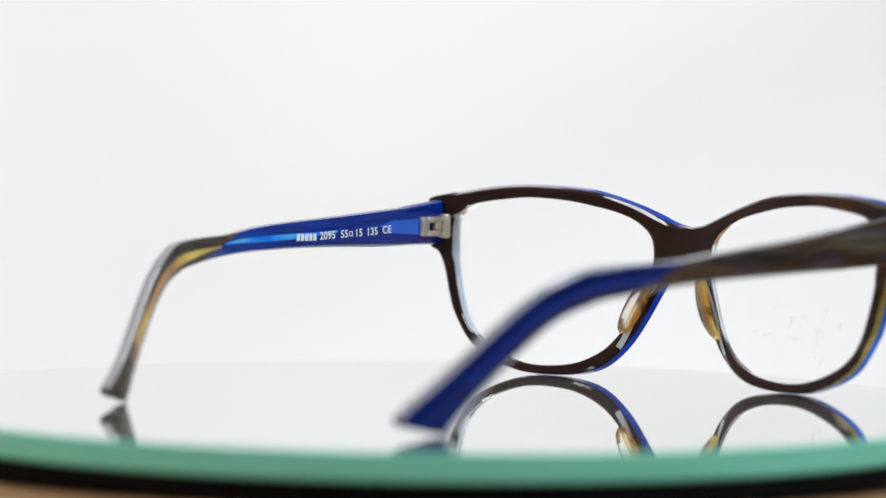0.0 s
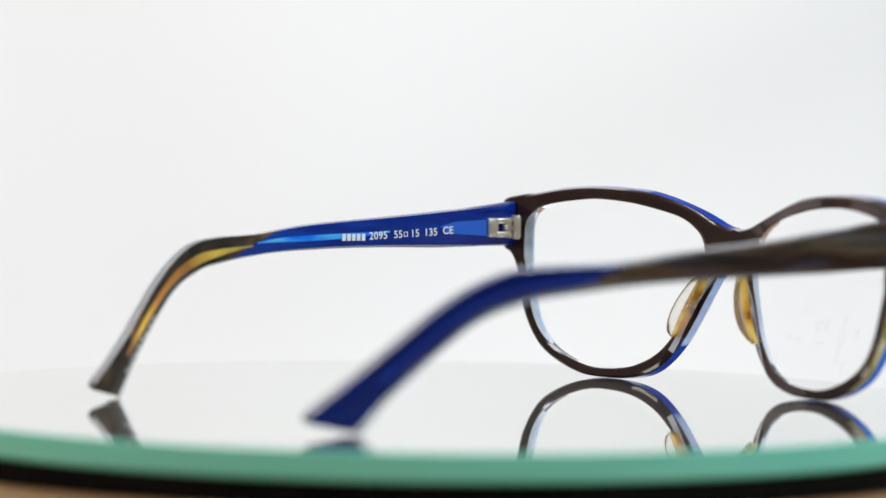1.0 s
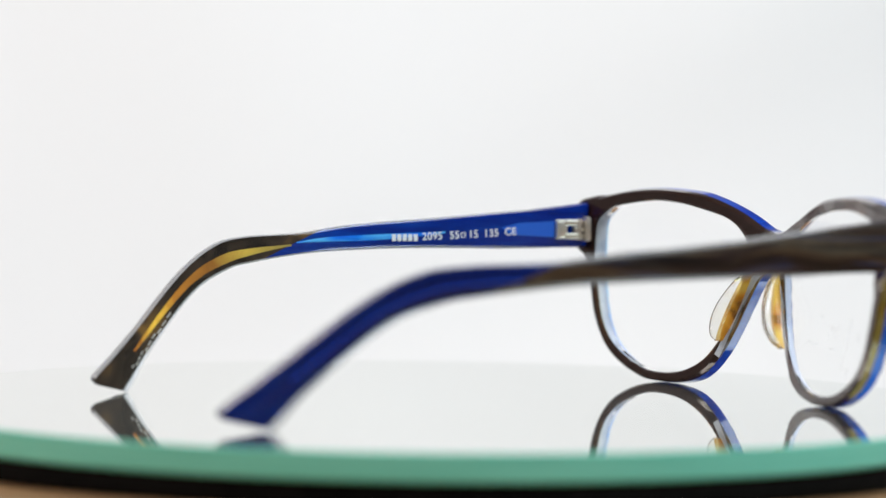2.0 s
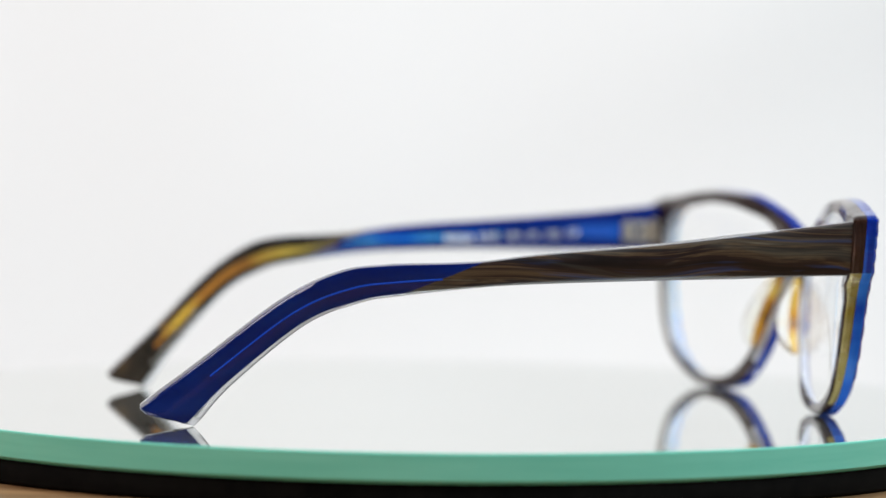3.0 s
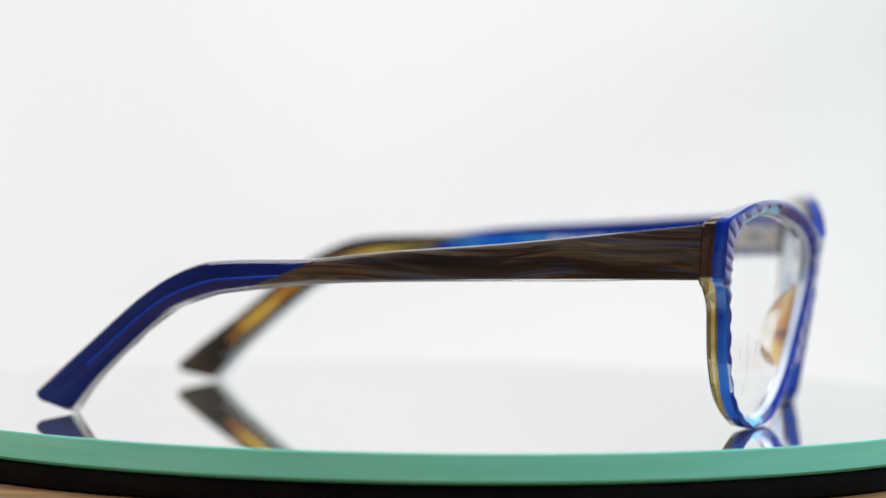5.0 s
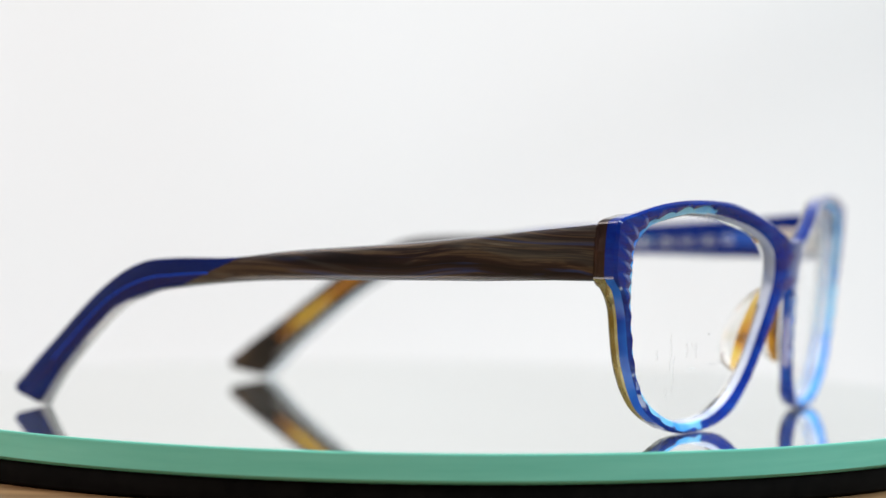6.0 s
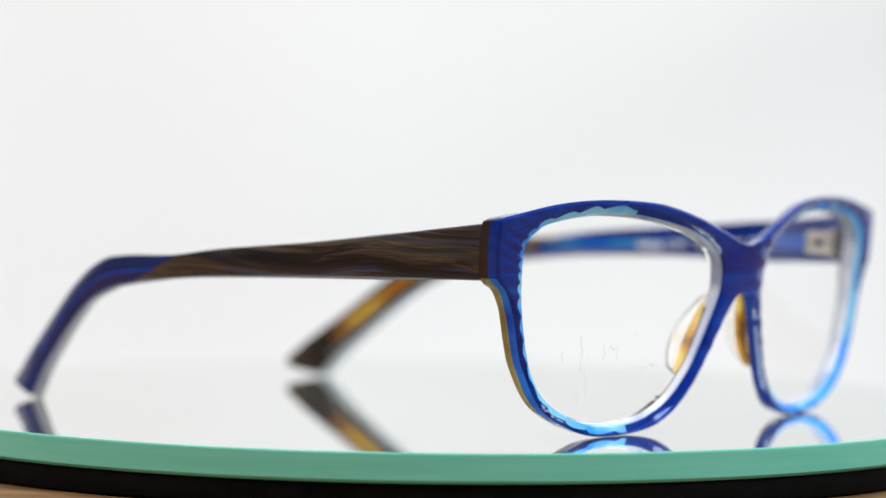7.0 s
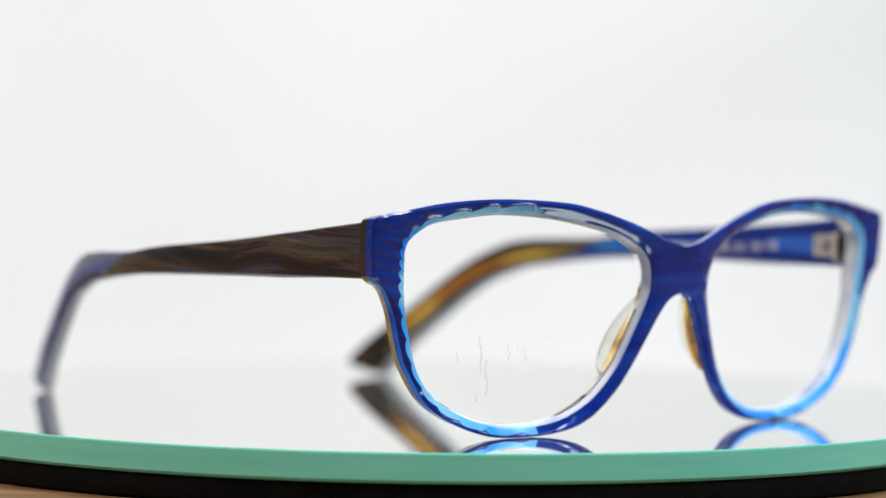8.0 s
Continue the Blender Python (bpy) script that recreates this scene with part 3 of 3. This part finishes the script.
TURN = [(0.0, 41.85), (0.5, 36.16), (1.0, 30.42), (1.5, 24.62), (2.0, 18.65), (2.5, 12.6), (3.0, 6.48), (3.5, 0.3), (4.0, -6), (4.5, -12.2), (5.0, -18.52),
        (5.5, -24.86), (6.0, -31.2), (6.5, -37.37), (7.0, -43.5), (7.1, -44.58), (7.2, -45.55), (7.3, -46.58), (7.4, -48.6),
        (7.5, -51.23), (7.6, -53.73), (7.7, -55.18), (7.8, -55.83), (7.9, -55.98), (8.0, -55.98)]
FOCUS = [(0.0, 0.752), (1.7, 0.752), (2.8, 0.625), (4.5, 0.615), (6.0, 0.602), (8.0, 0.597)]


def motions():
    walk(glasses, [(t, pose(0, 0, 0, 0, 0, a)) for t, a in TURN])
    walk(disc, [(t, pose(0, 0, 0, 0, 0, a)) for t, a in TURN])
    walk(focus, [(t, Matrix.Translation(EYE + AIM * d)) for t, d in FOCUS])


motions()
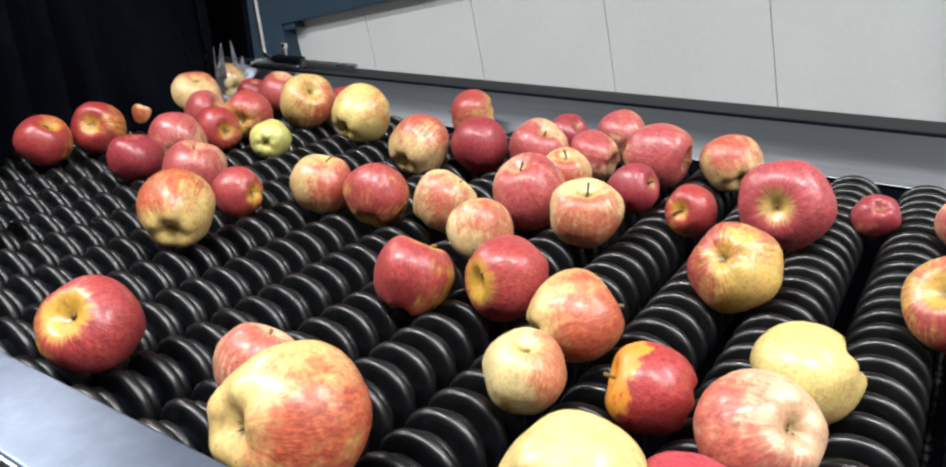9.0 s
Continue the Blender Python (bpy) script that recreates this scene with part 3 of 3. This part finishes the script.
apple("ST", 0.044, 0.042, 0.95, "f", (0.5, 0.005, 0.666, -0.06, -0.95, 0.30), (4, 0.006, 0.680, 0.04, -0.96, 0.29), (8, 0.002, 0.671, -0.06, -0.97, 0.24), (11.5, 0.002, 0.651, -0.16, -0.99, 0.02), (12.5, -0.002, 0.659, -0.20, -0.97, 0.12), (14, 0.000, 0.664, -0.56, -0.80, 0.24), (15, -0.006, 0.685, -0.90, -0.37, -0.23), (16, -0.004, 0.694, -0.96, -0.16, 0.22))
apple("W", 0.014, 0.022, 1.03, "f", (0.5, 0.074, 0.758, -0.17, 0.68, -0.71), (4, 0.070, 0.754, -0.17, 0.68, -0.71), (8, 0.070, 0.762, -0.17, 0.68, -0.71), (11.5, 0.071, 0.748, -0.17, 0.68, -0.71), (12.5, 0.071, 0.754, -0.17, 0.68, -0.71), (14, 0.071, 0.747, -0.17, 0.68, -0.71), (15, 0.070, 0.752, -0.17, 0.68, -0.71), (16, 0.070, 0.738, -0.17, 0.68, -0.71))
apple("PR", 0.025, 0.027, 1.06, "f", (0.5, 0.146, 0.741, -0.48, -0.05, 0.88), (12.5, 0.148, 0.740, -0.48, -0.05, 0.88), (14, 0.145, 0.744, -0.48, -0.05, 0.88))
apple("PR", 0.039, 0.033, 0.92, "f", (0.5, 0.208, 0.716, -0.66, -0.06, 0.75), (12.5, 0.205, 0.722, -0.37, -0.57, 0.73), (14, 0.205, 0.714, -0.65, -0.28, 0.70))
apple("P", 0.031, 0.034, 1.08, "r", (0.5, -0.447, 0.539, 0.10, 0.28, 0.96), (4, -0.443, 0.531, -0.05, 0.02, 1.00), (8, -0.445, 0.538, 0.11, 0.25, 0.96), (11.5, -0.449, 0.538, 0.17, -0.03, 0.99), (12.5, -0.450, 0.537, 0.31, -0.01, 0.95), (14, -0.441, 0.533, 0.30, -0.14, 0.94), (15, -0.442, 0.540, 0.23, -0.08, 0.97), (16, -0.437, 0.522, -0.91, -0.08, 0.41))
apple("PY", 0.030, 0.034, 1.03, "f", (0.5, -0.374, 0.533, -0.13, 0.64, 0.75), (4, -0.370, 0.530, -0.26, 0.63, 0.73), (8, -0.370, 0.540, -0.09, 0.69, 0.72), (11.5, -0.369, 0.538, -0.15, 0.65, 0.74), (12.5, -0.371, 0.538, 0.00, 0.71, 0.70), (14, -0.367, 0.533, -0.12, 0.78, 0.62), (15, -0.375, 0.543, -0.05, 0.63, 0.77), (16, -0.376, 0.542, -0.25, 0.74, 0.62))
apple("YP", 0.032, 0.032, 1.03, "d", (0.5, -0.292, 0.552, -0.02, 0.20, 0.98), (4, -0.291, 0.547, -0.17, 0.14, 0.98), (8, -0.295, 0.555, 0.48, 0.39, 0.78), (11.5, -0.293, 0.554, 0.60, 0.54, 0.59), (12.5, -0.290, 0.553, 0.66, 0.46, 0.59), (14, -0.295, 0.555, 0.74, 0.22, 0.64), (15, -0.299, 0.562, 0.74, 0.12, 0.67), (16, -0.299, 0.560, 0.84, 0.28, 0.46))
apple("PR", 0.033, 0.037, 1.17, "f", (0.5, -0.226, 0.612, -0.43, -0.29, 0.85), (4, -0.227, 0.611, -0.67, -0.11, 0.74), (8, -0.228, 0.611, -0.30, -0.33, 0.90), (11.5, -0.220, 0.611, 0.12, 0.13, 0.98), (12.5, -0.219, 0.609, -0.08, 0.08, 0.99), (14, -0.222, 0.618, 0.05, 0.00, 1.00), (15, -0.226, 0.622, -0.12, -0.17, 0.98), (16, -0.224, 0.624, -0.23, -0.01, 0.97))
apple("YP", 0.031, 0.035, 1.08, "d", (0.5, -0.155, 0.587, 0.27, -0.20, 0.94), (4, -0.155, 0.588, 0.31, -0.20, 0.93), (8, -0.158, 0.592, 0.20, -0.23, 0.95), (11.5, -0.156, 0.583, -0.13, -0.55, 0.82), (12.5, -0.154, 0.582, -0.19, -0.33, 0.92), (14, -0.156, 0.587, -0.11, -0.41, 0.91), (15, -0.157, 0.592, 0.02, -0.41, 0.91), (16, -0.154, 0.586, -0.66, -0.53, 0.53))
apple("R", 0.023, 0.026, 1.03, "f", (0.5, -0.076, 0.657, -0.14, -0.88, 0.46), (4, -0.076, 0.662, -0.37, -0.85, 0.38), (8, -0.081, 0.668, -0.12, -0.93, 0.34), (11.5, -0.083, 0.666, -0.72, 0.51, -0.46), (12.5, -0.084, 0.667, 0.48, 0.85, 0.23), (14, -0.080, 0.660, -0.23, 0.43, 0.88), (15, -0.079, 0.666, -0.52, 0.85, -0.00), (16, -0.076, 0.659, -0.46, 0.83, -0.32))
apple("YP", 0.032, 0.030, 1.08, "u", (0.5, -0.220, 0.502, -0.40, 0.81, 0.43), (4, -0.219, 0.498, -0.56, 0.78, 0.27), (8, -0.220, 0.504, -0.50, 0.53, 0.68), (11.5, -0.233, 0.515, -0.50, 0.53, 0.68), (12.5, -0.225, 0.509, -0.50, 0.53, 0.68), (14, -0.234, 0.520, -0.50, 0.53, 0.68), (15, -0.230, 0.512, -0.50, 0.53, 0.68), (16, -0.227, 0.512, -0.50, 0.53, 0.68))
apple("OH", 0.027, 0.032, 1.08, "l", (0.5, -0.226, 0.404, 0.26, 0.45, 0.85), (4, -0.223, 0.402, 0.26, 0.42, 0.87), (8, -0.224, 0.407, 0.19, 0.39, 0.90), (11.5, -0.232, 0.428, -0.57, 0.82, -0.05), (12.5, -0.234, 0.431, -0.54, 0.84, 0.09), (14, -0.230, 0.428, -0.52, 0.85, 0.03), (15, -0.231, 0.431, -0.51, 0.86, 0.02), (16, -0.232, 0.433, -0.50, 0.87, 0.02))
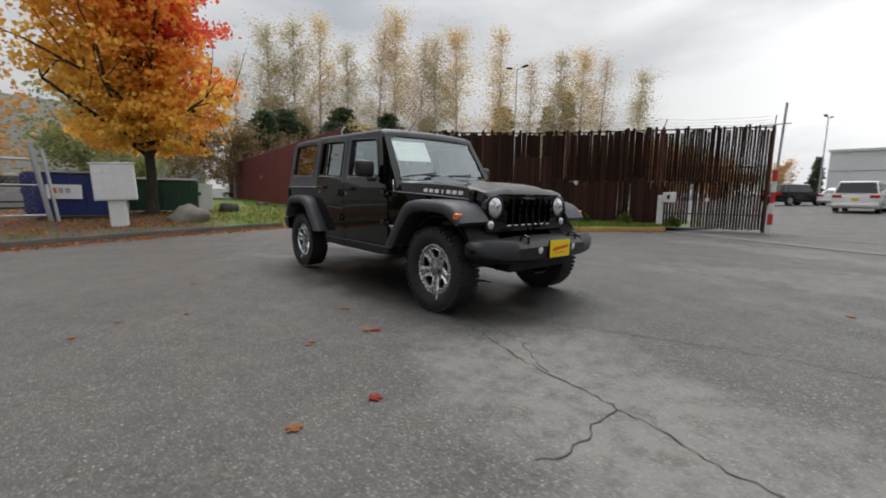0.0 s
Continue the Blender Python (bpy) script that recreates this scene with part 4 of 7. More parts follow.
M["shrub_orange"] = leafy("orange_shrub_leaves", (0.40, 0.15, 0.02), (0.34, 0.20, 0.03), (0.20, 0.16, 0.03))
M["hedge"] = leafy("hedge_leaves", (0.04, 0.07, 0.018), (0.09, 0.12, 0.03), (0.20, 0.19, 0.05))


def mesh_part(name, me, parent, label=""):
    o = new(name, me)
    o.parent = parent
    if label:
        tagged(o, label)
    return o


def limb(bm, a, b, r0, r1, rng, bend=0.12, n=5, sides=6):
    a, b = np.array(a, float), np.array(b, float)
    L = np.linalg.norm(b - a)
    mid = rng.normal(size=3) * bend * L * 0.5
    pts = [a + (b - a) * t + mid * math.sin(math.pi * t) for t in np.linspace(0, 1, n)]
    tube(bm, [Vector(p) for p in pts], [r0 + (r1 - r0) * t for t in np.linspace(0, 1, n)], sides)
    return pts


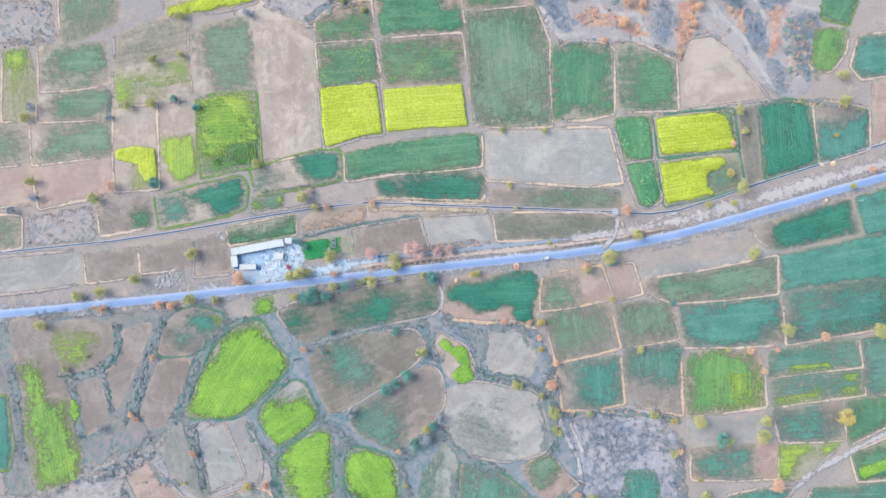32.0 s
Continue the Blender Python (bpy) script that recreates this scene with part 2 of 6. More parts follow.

━━━━

◆ **What you are asked to do**: Wherever a line in the data above holds "recreates", copy that line.

◆ **Result**:
Continue the Blender Python (bpy) script that recreates this scene with part 3 of 3. This part finishes the script.
Continue the Blender Python (bpy) script that recreates this scene with part 3 of 3. This part finishes the script.
Continue the Blender Python (bpy) script that recreates this scene with part 4 of 7. More parts follow.
Continue the Blender Python (bpy) script that recreates this scene with part 2 of 6. More parts follow.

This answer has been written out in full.